Die jetzige Bundesregierung hat deshalb einen neuen Anlauf in Form des Bürgergeldes gestartet, um die Sanktionen für Sozialleistungsbezieher*innen wieder zu lockern. Allerdings ist auch der Regierungsentwurf bei Weitem nicht das, was für viele ein Bürgergeld verspricht: ein bedingungsloses Grundeinkommen bzw. ein universal basic income (UBI). Vielmehr geht es darum, die Anforderungen für den Bezug von sozialen Mindestleistungen zu vereinfachen, etwa was das sogenannte Schonvermögen betrifft. Dennoch ging auch schon diese Lockerung der CDU, deren Zustimmung zum Gesetz im Bundesrat erforderlich ist, zu weit. Der Vermittlungsprozess im Bundesrat wird manche der Lockerungen nochmals zurücknehmen.
Daraus ergibt sich die Frage, wie es überhaupt möglich ist, eine politische Mehrheit für eine ambitioniertere Reform der Grundsicherung zu bekommen. Studien zur Akzeptanz des UBI zeigen immer wieder, dass die meisten Menschen gerade die Bedingungslosigkeit ablehnen (z.B. Chrisp und Martinelli in Busemeyer et al. 2022; Schwander und Vlandas 2020). Die moralische Intuition vieler Menschen der "politischen Mitte" ist eher mit einer leistungsorientierten Gerechtigkeitsvorstellung vereinbar. Arbeiten oder zumindest die prinzipielle Bereitschaft, Erwerbsarbeit aufzunehmen, ist ein fundamentaler Bestandteil dieser Vorstellung. Deshalb lehnen viele Wähler*innen Sozialtransfers ohne diese Bedingung ab. Debatten über angebliche "Schmarotzer" bzw. "Faulenzer" werden durch Medien noch zusätzlich befeuert (z.B. Oschmiansky, Schmid und Kull 2001). UBI wird daher interessanterweise nur von ideologisch ziemlich weit auseinanderliegenden Befürworter*innen vertreten: einerseits von der LINKEN und einigen Grünen, andererseits von einigen liberalen oder sogar libertären Wirtschaftsbossen. So machte sich in Deutschland u.a. Drogerieketten-Gründer Götz Werner für ein Bürgergeld stark.

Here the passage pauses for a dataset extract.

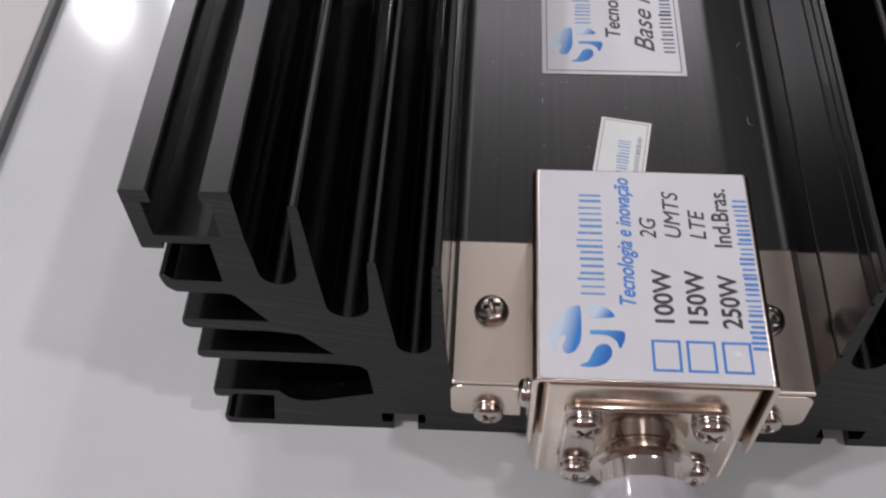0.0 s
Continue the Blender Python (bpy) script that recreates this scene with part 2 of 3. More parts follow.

Eine grundlegende Reform braucht aber stabile, große Mehrheiten - auch aus der politischen Mitte. Deshalb wäre meines Erachtens eine andere Route zur besseren Grundsicherung erfolgversprechender:
Statt Bedingungen schrittweise zu lockern, so dass mehr und mehr Menschen problemloser Mindestsicherung bekommen, sollten die Bedingungen schrittweise auf neue Aktivitäten ausgeweitet werden.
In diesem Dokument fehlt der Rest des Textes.